> [To be done]
Using the records that appear below, write out exactly the lines from the one with "carried.keyframe_insert(path, frame=frame(t))" through the one with "walk(cam, [(t, look(eye, target, roll))", keeping both end lines.

> [Extracted material]

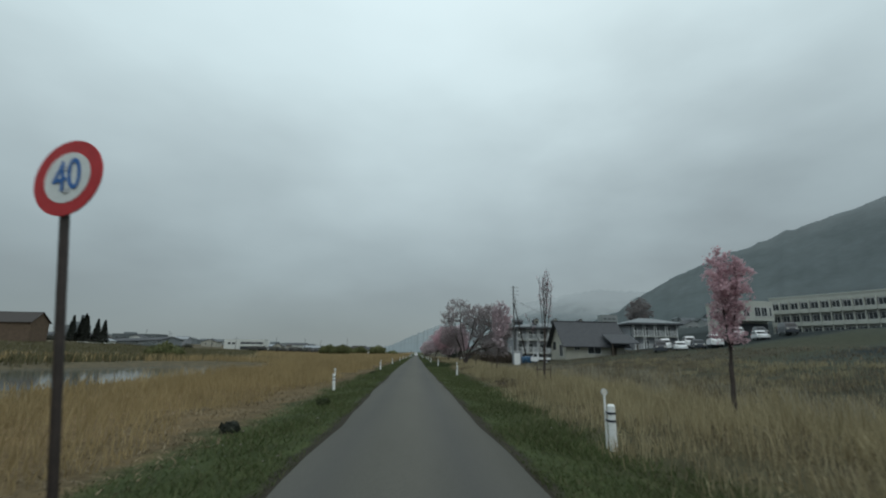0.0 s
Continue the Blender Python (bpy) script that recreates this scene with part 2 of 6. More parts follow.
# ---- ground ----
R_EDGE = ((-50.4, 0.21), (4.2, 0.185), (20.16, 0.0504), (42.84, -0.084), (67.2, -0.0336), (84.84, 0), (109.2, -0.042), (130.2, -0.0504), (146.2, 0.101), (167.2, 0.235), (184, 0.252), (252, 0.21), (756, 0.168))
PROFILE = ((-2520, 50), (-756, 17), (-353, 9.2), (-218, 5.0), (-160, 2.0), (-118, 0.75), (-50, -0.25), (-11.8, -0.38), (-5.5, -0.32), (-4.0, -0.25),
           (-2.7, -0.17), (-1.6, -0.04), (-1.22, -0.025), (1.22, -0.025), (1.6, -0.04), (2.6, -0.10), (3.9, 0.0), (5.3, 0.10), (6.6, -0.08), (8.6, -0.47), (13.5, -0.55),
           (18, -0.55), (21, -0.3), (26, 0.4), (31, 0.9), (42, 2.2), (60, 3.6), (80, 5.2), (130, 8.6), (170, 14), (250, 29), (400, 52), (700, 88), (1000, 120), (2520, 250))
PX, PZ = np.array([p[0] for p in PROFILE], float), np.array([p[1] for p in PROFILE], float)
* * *
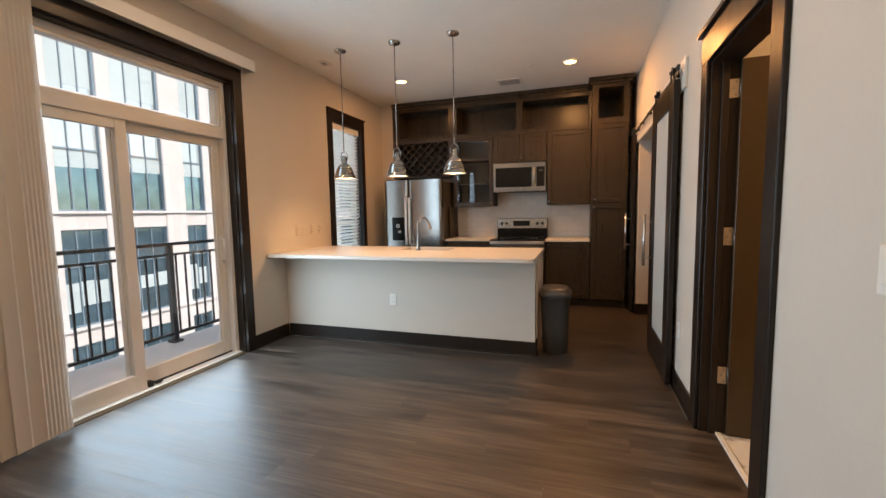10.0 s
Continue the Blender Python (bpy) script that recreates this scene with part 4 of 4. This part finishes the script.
==
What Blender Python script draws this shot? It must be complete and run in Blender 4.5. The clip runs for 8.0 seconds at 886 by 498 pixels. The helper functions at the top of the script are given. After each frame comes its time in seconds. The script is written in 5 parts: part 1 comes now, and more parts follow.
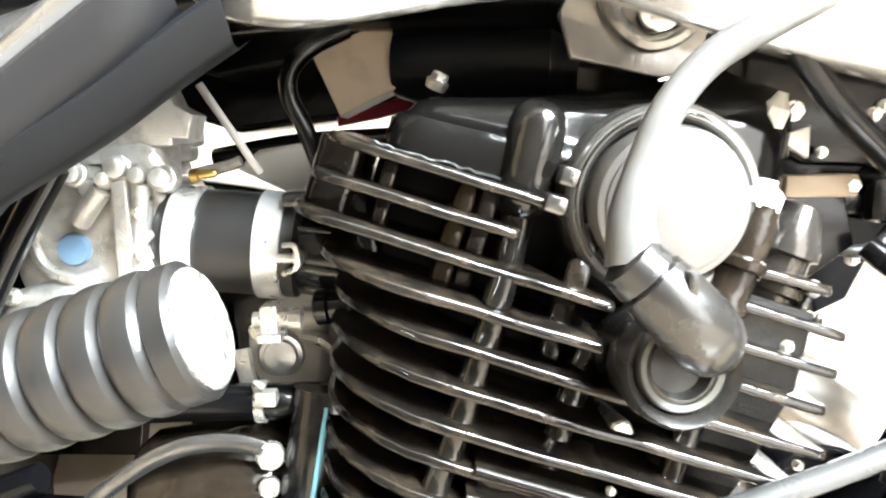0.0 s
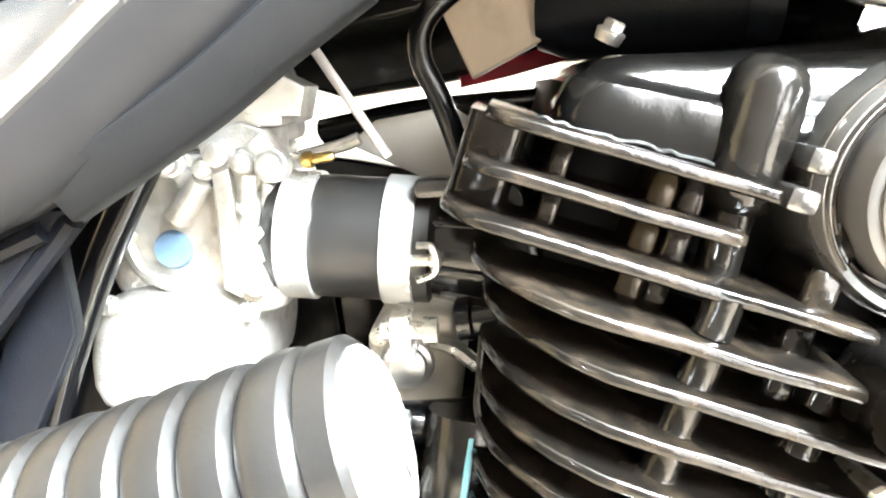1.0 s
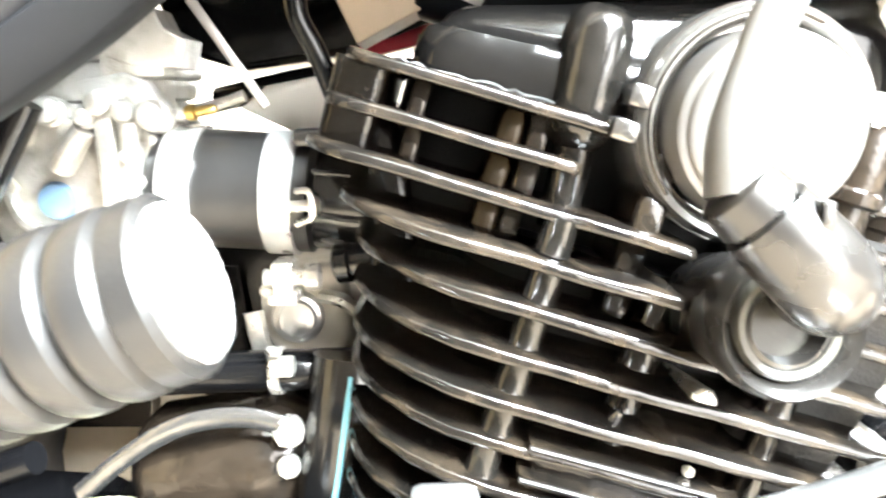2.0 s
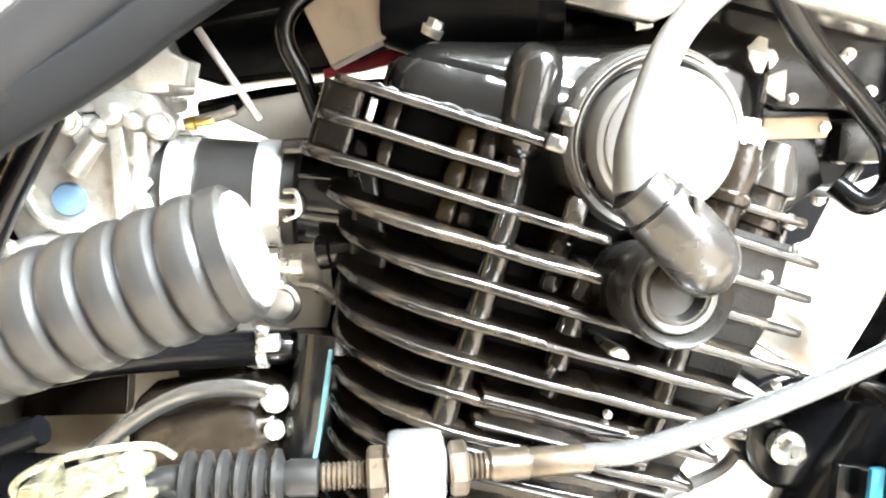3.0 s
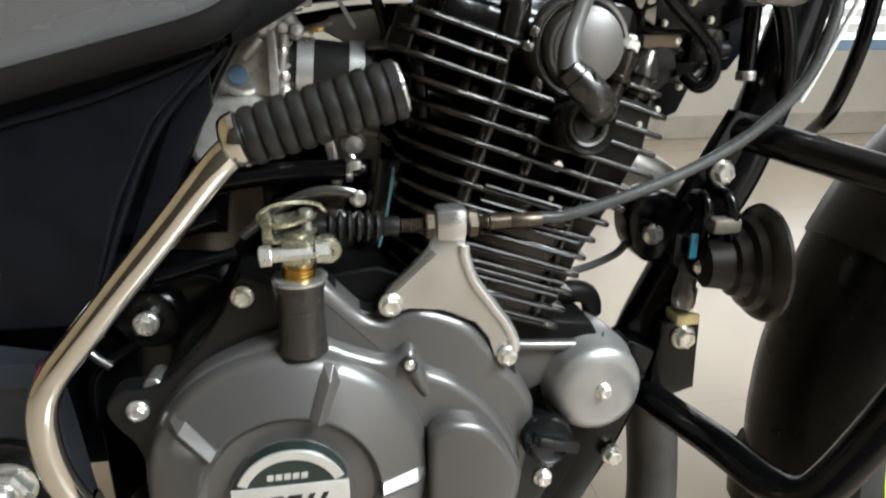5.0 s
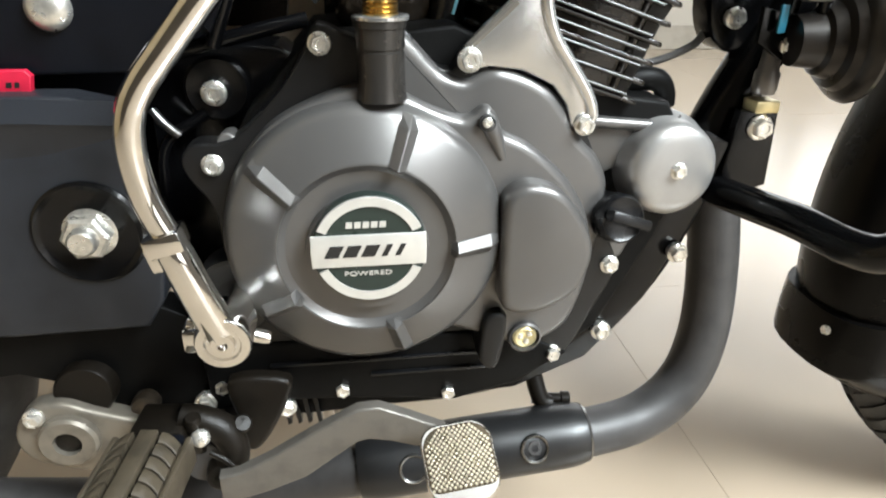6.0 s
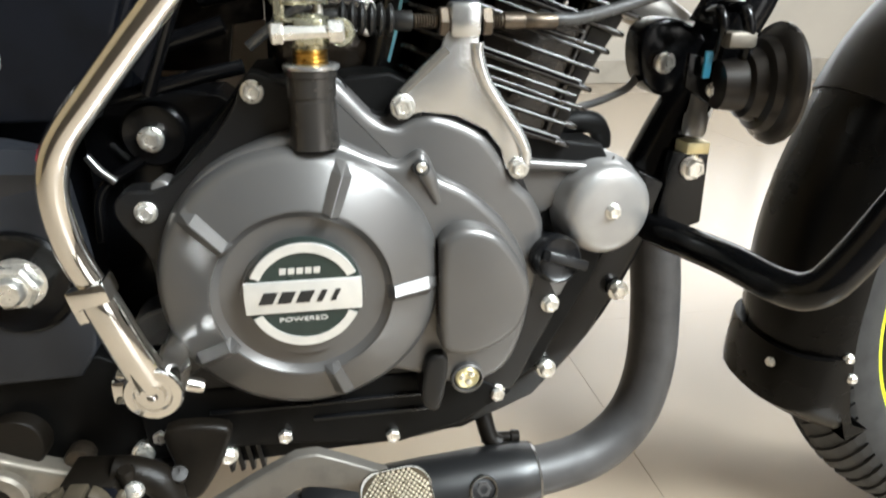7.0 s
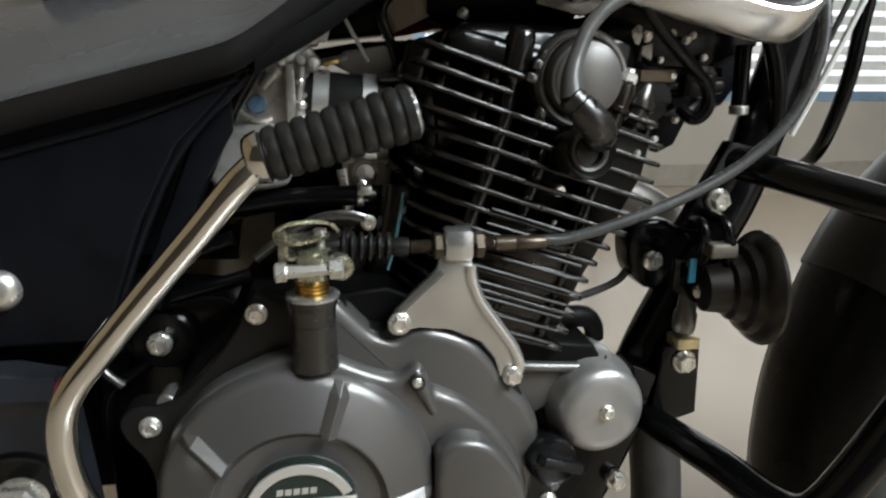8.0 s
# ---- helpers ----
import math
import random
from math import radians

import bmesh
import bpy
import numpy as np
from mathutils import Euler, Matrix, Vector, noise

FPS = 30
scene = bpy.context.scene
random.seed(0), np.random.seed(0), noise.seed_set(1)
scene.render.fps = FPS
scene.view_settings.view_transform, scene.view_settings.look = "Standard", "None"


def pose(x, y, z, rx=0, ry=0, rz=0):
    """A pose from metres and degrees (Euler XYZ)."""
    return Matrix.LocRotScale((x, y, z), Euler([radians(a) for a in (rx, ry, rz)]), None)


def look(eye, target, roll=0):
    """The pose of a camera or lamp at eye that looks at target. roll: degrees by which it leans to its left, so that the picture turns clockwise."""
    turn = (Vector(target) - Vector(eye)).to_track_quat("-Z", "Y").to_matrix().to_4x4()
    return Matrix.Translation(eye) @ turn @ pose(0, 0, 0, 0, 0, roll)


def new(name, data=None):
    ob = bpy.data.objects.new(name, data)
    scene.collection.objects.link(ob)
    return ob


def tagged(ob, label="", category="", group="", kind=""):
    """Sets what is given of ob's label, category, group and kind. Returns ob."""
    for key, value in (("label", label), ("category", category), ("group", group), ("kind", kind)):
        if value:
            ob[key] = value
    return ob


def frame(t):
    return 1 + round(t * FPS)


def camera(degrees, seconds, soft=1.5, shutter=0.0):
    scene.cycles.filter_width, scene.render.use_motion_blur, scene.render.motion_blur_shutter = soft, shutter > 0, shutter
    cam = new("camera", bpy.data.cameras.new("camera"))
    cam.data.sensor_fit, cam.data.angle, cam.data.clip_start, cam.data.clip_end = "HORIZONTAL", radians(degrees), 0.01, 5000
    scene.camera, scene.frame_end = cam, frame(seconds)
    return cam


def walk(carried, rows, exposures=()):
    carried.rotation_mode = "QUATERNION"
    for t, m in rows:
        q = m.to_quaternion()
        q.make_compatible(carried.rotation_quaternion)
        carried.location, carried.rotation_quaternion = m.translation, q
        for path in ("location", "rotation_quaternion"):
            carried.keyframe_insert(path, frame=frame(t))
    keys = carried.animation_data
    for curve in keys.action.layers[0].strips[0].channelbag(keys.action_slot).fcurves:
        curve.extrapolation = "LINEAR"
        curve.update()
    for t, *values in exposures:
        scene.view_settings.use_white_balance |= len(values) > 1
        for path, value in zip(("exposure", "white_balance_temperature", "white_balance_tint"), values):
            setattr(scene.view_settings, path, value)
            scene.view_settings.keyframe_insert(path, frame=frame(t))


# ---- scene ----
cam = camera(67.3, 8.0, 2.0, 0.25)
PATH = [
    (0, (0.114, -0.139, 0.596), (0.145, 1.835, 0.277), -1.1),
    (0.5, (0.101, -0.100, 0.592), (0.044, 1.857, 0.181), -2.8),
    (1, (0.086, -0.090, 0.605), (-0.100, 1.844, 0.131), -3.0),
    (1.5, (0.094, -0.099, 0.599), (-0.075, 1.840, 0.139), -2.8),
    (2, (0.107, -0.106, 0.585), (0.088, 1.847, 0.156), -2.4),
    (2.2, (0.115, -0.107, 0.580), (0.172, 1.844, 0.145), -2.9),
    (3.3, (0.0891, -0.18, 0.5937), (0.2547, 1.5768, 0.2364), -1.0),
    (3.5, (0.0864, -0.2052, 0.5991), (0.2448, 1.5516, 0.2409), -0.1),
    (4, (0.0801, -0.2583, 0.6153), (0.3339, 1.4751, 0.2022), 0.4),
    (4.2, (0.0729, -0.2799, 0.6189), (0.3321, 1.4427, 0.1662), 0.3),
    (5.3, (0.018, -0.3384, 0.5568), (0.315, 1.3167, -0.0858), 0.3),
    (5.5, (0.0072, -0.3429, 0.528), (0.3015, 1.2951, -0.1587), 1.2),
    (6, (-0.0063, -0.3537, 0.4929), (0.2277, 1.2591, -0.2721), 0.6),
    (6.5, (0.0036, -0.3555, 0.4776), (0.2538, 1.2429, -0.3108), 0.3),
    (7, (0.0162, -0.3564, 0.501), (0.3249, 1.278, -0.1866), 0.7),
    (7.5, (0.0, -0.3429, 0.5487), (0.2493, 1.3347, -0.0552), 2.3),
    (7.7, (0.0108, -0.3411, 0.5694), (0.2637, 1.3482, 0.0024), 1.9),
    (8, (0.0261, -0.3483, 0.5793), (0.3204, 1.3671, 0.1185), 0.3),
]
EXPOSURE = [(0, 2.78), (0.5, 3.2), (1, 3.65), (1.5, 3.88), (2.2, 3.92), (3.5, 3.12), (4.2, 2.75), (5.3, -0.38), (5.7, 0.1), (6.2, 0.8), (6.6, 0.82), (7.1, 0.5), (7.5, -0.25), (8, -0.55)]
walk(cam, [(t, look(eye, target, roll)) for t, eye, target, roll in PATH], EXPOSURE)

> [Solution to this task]
            carried.keyframe_insert(path, frame=frame(t))
    keys = carried.animation_data
    for curve in keys.action.layers[0].strips[0].channelbag(keys.action_slot).fcurves:
        curve.extrapolation = "LINEAR"
        curve.update()
    for t, *values in exposures:
        scene.view_settings.use_white_balance |= len(values) > 1
        for path, value in zip(("exposure", "white_balance_temperature", "white_balance_tint"), values):
            setattr(scene.view_settings, path, value)
            scene.view_settings.keyframe_insert(path, frame=frame(t))


# ---- scene ----
cam = camera(67.3, 8.0, 2.0, 0.25)
PATH = [
    (0, (0.114, -0.139, 0.596), (0.145, 1.835, 0.277), -1.1),
    (0.5, (0.101, -0.100, 0.592), (0.044, 1.857, 0.181), -2.8),
    (1, (0.086, -0.090, 0.605), (-0.100, 1.844, 0.131), -3.0),
    (1.5, (0.094, -0.099, 0.599), (-0.075, 1.840, 0.139), -2.8),
    (2, (0.107, -0.106, 0.585), (0.088, 1.847, 0.156), -2.4),
    (2.2, (0.115, -0.107, 0.580), (0.172, 1.844, 0.145), -2.9),
    (3.3, (0.0891, -0.18, 0.5937), (0.2547, 1.5768, 0.2364), -1.0),
    (3.5, (0.0864, -0.2052, 0.5991), (0.2448, 1.5516, 0.2409), -0.1),
    (4, (0.0801, -0.2583, 0.6153), (0.3339, 1.4751, 0.2022), 0.4),
    (4.2, (0.0729, -0.2799, 0.6189), (0.3321, 1.4427, 0.1662), 0.3),
    (5.3, (0.018, -0.3384, 0.5568), (0.315, 1.3167, -0.0858), 0.3),
    (5.5, (0.0072, -0.3429, 0.528), (0.3015, 1.2951, -0.1587), 1.2),
    (6, (-0.0063, -0.3537, 0.4929), (0.2277, 1.2591, -0.2721), 0.6),
    (6.5, (0.0036, -0.3555, 0.4776), (0.2538, 1.2429, -0.3108), 0.3),
    (7, (0.0162, -0.3564, 0.501), (0.3249, 1.278, -0.1866), 0.7),
    (7.5, (0.0, -0.3429, 0.5487), (0.2493, 1.3347, -0.0552), 2.3),
    (7.7, (0.0108, -0.3411, 0.5694), (0.2637, 1.3482, 0.0024), 1.9),
    (8, (0.0261, -0.3483, 0.5793), (0.3204, 1.3671, 0.1185), 0.3),
]
EXPOSURE = [(0, 2.78), (0.5, 3.2), (1, 3.65), (1.5, 3.88), (2.2, 3.92), (3.5, 3.12), (4.2, 2.75), (5.3, -0.38), (5.7, 0.1), (6.2, 0.8), (6.6, 0.82), (7.1, 0.5), (7.5, -0.25), (8, -0.55)]
walk(cam, [(t, look(eye, target, roll)) for t, eye, target, roll in PATH], EXPOSURE)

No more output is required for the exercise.